━━━ SOURCE EXCERPT ━━━
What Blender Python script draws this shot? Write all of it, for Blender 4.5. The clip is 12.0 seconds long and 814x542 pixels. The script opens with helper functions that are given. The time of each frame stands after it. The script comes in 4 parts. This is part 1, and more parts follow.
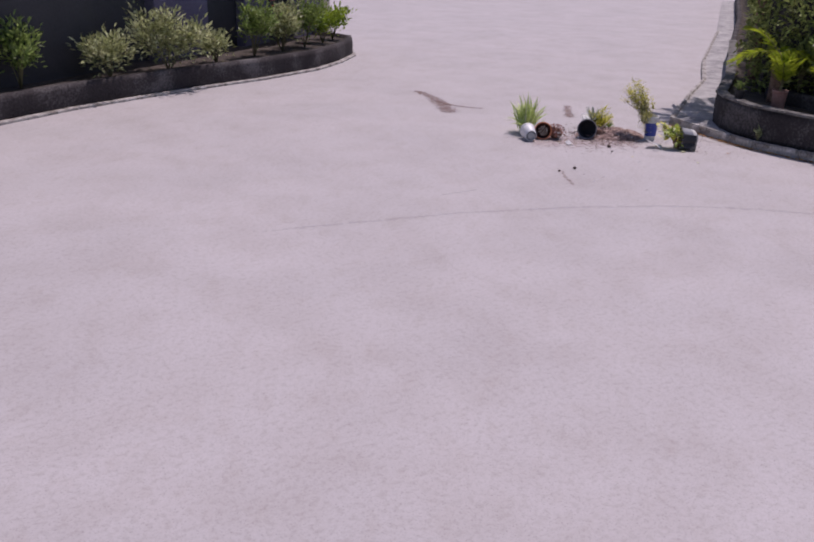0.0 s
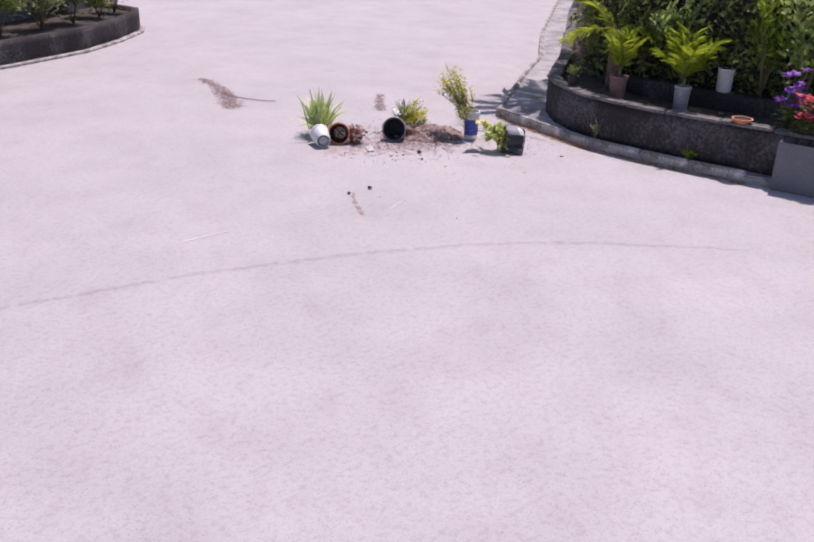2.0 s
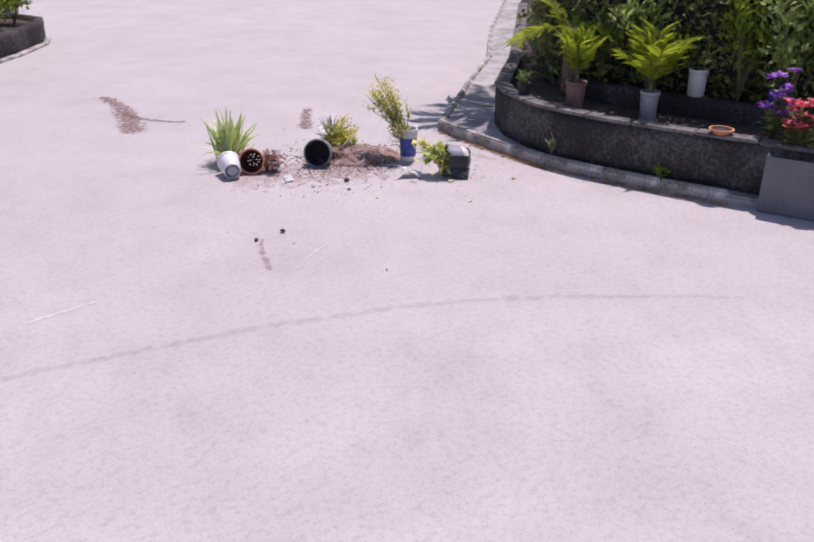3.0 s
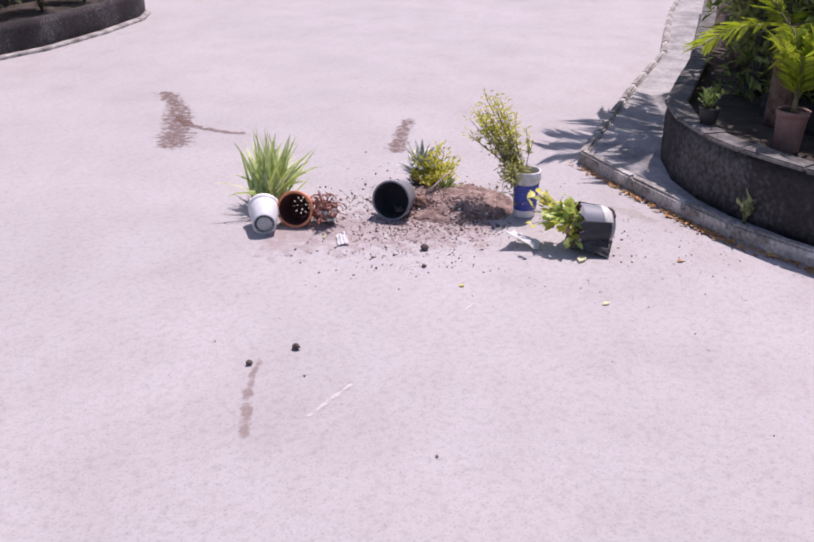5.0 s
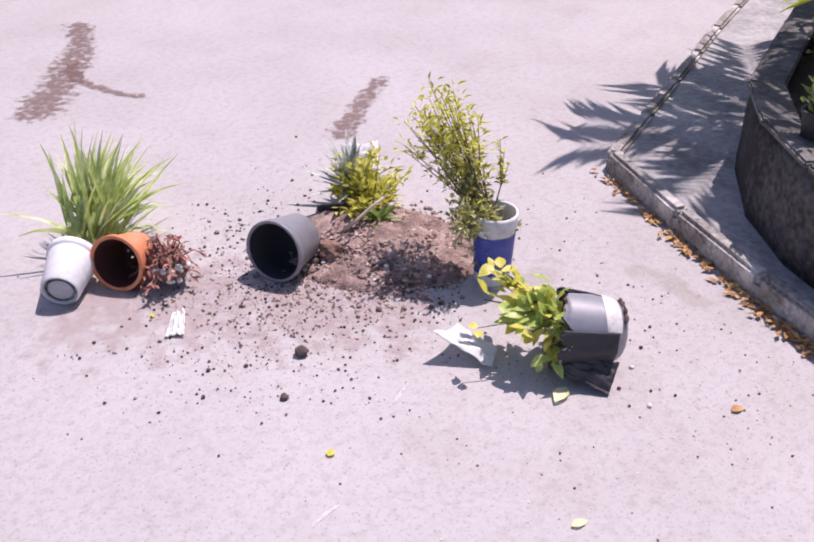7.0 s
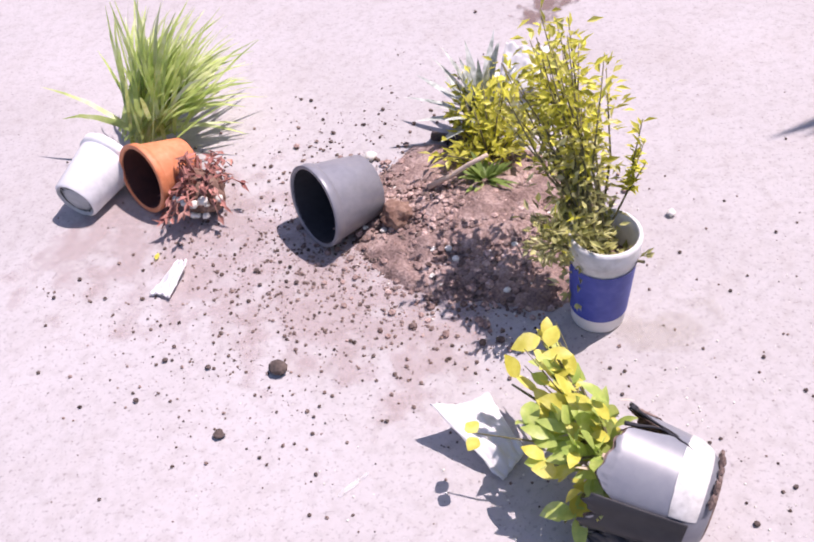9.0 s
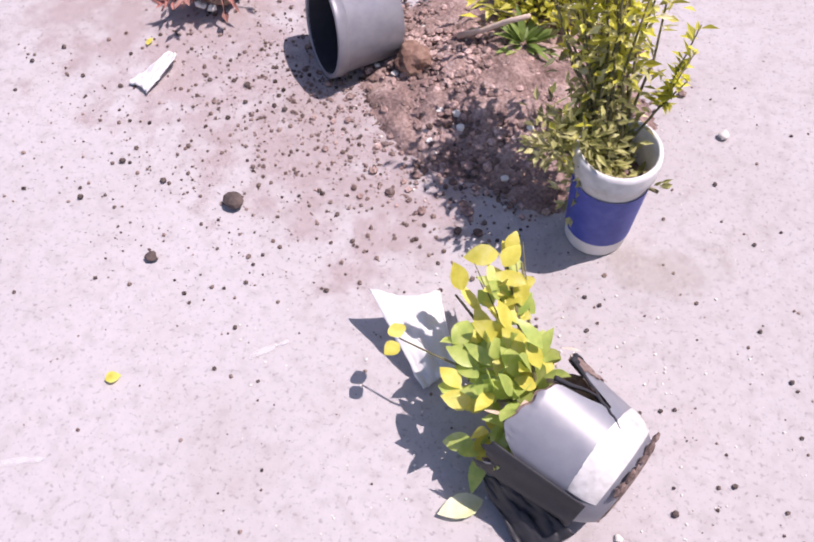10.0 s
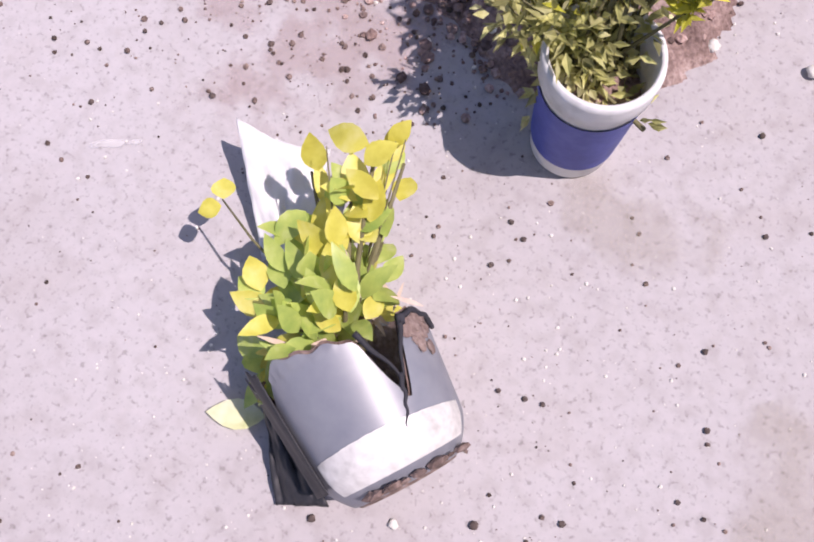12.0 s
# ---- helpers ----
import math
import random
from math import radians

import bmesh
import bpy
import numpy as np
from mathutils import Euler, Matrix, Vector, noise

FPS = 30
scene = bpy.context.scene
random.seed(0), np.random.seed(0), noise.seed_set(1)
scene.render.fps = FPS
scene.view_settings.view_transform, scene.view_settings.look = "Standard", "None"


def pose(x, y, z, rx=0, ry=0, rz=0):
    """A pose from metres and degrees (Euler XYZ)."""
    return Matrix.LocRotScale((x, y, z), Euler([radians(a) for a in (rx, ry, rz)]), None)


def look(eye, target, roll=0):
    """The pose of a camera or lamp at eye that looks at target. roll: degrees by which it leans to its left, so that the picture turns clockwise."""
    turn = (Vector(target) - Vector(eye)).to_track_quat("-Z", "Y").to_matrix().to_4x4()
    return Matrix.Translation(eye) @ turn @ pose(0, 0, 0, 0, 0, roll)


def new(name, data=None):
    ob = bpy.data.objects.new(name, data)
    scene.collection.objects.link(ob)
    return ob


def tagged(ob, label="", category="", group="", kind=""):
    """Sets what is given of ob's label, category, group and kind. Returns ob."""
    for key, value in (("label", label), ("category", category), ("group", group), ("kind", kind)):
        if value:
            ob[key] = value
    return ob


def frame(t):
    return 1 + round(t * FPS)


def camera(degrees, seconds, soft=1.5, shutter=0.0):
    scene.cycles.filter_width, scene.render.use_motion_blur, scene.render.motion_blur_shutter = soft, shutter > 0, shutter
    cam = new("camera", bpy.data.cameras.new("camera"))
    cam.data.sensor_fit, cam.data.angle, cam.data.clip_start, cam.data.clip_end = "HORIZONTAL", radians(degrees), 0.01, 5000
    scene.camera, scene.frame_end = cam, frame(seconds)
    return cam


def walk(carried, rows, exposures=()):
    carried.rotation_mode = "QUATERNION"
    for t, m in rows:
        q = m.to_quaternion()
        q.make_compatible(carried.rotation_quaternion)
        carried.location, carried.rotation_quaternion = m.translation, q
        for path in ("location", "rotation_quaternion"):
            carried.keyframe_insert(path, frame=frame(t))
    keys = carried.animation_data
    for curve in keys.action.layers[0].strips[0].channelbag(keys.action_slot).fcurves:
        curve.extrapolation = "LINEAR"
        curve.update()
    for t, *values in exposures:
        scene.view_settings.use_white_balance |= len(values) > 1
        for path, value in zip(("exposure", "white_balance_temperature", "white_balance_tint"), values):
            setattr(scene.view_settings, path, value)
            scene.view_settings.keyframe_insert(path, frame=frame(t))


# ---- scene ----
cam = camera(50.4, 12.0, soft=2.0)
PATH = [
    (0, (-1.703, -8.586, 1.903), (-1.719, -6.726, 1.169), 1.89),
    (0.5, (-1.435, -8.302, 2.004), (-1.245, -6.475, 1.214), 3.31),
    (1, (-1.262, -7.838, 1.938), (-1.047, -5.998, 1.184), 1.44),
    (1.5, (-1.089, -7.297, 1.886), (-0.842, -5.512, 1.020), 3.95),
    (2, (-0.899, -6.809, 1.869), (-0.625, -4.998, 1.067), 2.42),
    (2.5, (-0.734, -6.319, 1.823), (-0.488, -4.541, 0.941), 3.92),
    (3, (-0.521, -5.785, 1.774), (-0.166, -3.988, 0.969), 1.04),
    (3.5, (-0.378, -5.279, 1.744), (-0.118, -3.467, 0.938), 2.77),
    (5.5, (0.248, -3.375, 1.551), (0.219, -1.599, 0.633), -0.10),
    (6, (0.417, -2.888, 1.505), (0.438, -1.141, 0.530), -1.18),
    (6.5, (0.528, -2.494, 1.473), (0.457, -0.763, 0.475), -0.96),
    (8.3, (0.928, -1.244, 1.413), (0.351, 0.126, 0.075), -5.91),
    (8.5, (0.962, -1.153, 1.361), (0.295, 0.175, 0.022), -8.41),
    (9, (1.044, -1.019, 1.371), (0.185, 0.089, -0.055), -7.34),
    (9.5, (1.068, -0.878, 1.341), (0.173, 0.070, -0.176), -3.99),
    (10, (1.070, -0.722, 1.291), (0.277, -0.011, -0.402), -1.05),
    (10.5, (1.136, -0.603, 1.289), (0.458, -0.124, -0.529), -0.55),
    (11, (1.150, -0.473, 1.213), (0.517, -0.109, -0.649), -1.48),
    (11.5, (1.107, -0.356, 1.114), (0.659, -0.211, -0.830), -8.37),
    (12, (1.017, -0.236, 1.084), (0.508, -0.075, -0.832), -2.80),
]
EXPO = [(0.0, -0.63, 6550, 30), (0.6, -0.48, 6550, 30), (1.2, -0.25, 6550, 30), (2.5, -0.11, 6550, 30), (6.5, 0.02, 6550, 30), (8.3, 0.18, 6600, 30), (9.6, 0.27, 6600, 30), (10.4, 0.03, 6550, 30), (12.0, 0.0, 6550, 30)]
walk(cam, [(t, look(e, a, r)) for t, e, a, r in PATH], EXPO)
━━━
Reproduce all of the data exactly, omitting each picture it holds.

# [SOLUTION]
What Blender Python script draws this shot? Write all of it, for Blender 4.5. The clip is 12.0 seconds long and 814x542 pixels. The script opens with helper functions that are given. The time of each frame stands after it. The script comes in 4 parts. This is part 1, and more parts follow.
0.0 s
2.0 s
3.0 s
5.0 s
7.0 s
9.0 s
10.0 s
12.0 s
# ---- helpers ----
import math
import random
from math import radians

import bmesh
import bpy
import numpy as np
from mathutils import Euler, Matrix, Vector, noise

FPS = 30
scene = bpy.context.scene
random.seed(0), np.random.seed(0), noise.seed_set(1)
scene.render.fps = FPS
scene.view_settings.view_transform, scene.view_settings.look = "Standard", "None"


def pose(x, y, z, rx=0, ry=0, rz=0):
    """A pose from metres and degrees (Euler XYZ)."""
    return Matrix.LocRotScale((x, y, z), Euler([radians(a) for a in (rx, ry, rz)]), None)


def look(eye, target, roll=0):
    """The pose of a camera or lamp at eye that looks at target. roll: degrees by which it leans to its left, so that the picture turns clockwise."""
    turn = (Vector(target) - Vector(eye)).to_track_quat("-Z", "Y").to_matrix().to_4x4()
    return Matrix.Translation(eye) @ turn @ pose(0, 0, 0, 0, 0, roll)


def new(name, data=None):
    ob = bpy.data.objects.new(name, data)
    scene.collection.objects.link(ob)
    return ob


def tagged(ob, label="", category="", group="", kind=""):
    """Sets what is given of ob's label, category, group and kind. Returns ob."""
    for key, value in (("label", label), ("category", category), ("group", group), ("kind", kind)):
        if value:
            ob[key] = value
    return ob


def frame(t):
    return 1 + round(t * FPS)


def camera(degrees, seconds, soft=1.5, shutter=0.0):
    scene.cycles.filter_width, scene.render.use_motion_blur, scene.render.motion_blur_shutter = soft, shutter > 0, shutter
    cam = new("camera", bpy.data.cameras.new("camera"))
    cam.data.sensor_fit, cam.data.angle, cam.data.clip_start, cam.data.clip_end = "HORIZONTAL", radians(degrees), 0.01, 5000
    scene.camera, scene.frame_end = cam, frame(seconds)
    return cam


def walk(carried, rows, exposures=()):
    carried.rotation_mode = "QUATERNION"
    for t, m in rows:
        q = m.to_quaternion()
        q.make_compatible(carried.rotation_quaternion)
        carried.location, carried.rotation_quaternion = m.translation, q
        for path in ("location", "rotation_quaternion"):
            carried.keyframe_insert(path, frame=frame(t))
    keys = carried.animation_data
    for curve in keys.action.layers[0].strips[0].channelbag(keys.action_slot).fcurves:
        curve.extrapolation = "LINEAR"
        curve.update()
    for t, *values in exposures:
        scene.view_settings.use_white_balance |= len(values) > 1
        for path, value in zip(("exposure", "white_balance_temperature", "white_balance_tint"), values):
            setattr(scene.view_settings, path, value)
            scene.view_settings.keyframe_insert(path, frame=frame(t))


# ---- scene ----
cam = camera(50.4, 12.0, soft=2.0)
PATH = [
    (0, (-1.703, -8.586, 1.903), (-1.719, -6.726, 1.169), 1.89),
    (0.5, (-1.435, -8.302, 2.004), (-1.245, -6.475, 1.214), 3.31),
    (1, (-1.262, -7.838, 1.938), (-1.047, -5.998, 1.184), 1.44),
    (1.5, (-1.089, -7.297, 1.886), (-0.842, -5.512, 1.020), 3.95),
    (2, (-0.899, -6.809, 1.869), (-0.625, -4.998, 1.067), 2.42),
    (2.5, (-0.734, -6.319, 1.823), (-0.488, -4.541, 0.941), 3.92),
    (3, (-0.521, -5.785, 1.774), (-0.166, -3.988, 0.969), 1.04),
    (3.5, (-0.378, -5.279, 1.744), (-0.118, -3.467, 0.938), 2.77),
    (5.5, (0.248, -3.375, 1.551), (0.219, -1.599, 0.633), -0.10),
    (6, (0.417, -2.888, 1.505), (0.438, -1.141, 0.530), -1.18),
    (6.5, (0.528, -2.494, 1.473), (0.457, -0.763, 0.475), -0.96),
    (8.3, (0.928, -1.244, 1.413), (0.351, 0.126, 0.075), -5.91),
    (8.5, (0.962, -1.153, 1.361), (0.295, 0.175, 0.022), -8.41),
    (9, (1.044, -1.019, 1.371), (0.185, 0.089, -0.055), -7.34),
    (9.5, (1.068, -0.878, 1.341), (0.173, 0.070, -0.176), -3.99),
    (10, (1.070, -0.722, 1.291), (0.277, -0.011, -0.402), -1.05),
    (10.5, (1.136, -0.603, 1.289), (0.458, -0.124, -0.529), -0.55),
    (11, (1.150, -0.473, 1.213), (0.517, -0.109, -0.649), -1.48),
    (11.5, (1.107, -0.356, 1.114), (0.659, -0.211, -0.830), -8.37),
    (12, (1.017, -0.236, 1.084), (0.508, -0.075, -0.832), -2.80),
]
EXPO = [(0.0, -0.63, 6550, 30), (0.6, -0.48, 6550, 30), (1.2, -0.25, 6550, 30), (2.5, -0.11, 6550, 30), (6.5, 0.02, 6550, 30), (8.3, 0.18, 6600, 30), (9.6, 0.27, 6600, 30), (10.4, 0.03, 6550, 30), (12.0, 0.0, 6550, 30)]
walk(cam, [(t, look(e, a, r)) for t, e, a, r in PATH], EXPO)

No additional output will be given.